His unorthodox use of disparate substances evince was what Germano Celant – founder of Arte Povera, champion of Kounellis’s work, and curator of the Fondazione Prada retrospective — once called the “slang of matter.” Just as Pasolini responded to the inexorable disappearance of peasant culture and regional dialect by evoking a world outside the codes of verbal language — anchored in the body, in gesture, smells, eroticism, and other sensory realities — so too did Kounellis’s installations present a “pre-grammatical” tautology of the real, which repeatedly brushes up against the lyrical.

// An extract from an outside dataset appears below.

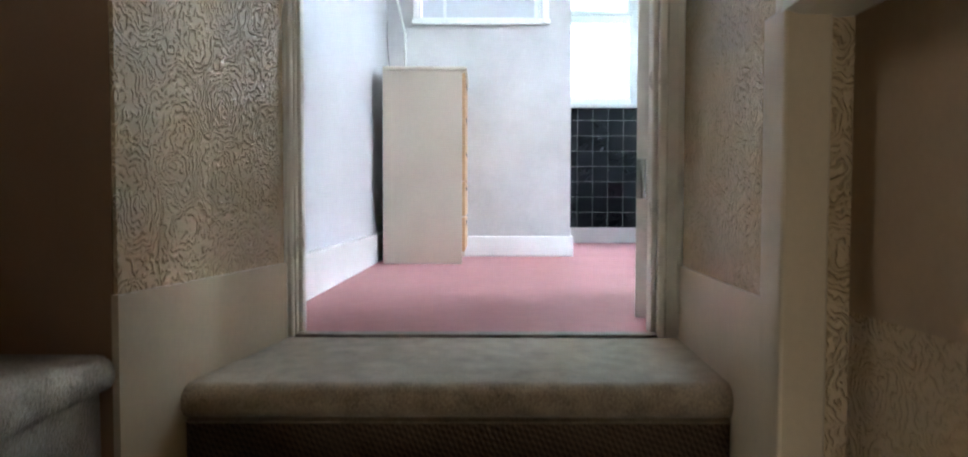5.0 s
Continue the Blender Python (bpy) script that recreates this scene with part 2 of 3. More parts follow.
CLEAR_PLASTIC = surface("milky_plastic", (0.62, 0.66, 0.7), 0.2, vary=0.03)
GREY_PLASTIC = surface("grey_plastic_grab_handle", (0.26, 0.25, 0.27), 0.3, vary=0.06)
LILAC_CLOTH = pile_carpet("lilac_towelling", (0.42, 0.35, 0.46), (0.58, 0.5, 0.62))
CREAM_CLOTH = pile_carpet("cream_towelling", (0.48, 0.44, 0.38), (0.66, 0.62, 0.55))
MAROON_CLOTH = pile_carpet("maroon_hem", (0.08, 0.015, 0.02), (0.14, 0.03, 0.03))
BLUE = surface("blue_glaze", (0.13, 0.28, 0.62), 0.15, vary=0.06)
CREAM_GLAZE = surface("cream_glaze", (0.82, 0.78, 0.7), 0.15, vary=0.04)
GREEN = surface("green_label", (0.02, 0.36, 0.16), 0.35, vary=0.05)
TEAL = surface("dark_blue_cap", (0.02, 0.07, 0.1), 0.35, vary=0.05)
BOTTLE = surface("white_bottle_plastic", (0.74, 0.75, 0.7), 0.3, vary=0.03)
AMBER = surface("amber_liquid_plastic", (0.66, 0.6, 0.42), 0.3, vary=0.1)
SOAP = surface("cream_soap", (0.66, 0.58, 0.4), 0.4, vary=0.06)
DARK = surface("dark_gap", (0.02, 0.02, 0.02), 0.8)
BIN = surface("grey_bin_plastic", (0.22, 0.22, 0.23), 0.35, vary=0.1)
FROST = frosted_glass("obscure_glass", 0.1, 42.0, 0.012, 0.085)
FROST_BATH = frosted_glass("obscure_glass_fine", 0.3, 45.0, 0.002, 0.066)
m_, nt_, p_ = tree("mirror_silver")
p_.inputs["Base Color"].default_value, p_.inputs["Metallic"].default_value, p_.inputs["Roughness"].default_value = (0.8, 0.84, 0.84, 1), 1.0, 0.02
MIRROR = m_


# ---- building helpers ----
def box(bm, x0, x1, y0, y1, z0, z1, bevel=0.0, segments=2):
    vs = bmesh.ops.create_cube(bm, size=1.0)["verts"]
    for v in vs:
        v.co = Vector(((x0 + x1) / 2 + v.co.x * (x1 - x0), (y0 + y1) / 2 + v.co.y * (y1 - y0), (z0 + z1) / 2 + v.co.z * (z1 - z0)))
    if bevel:
        edges = list({e for v in vs for e in v.link_edges})
        bmesh.ops.bevel(bm, geom=edges, offset=bevel, segments=segments, affect="EDGES", profile=0.5)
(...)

Clay amphorae and iron wire, messy skeins of wool and burlap bags of coal, and flame and smoke were deployed in arrangements faintly redolent of human design, and yet bear an often unsettling autonomy. “Arte Povera needs no galleries; it has the world,” proclaimed the cover of Celant’s 1969 volume Arte Povera. It would seem today that Arte Povera has a presence only in galleries or museums. Yet in Kounellis’s work we find a kind of tutorial for retraining the senses outside the white cube: lessons not bound to any particular aesthetic object, but awaiting discovery in the surface of the world.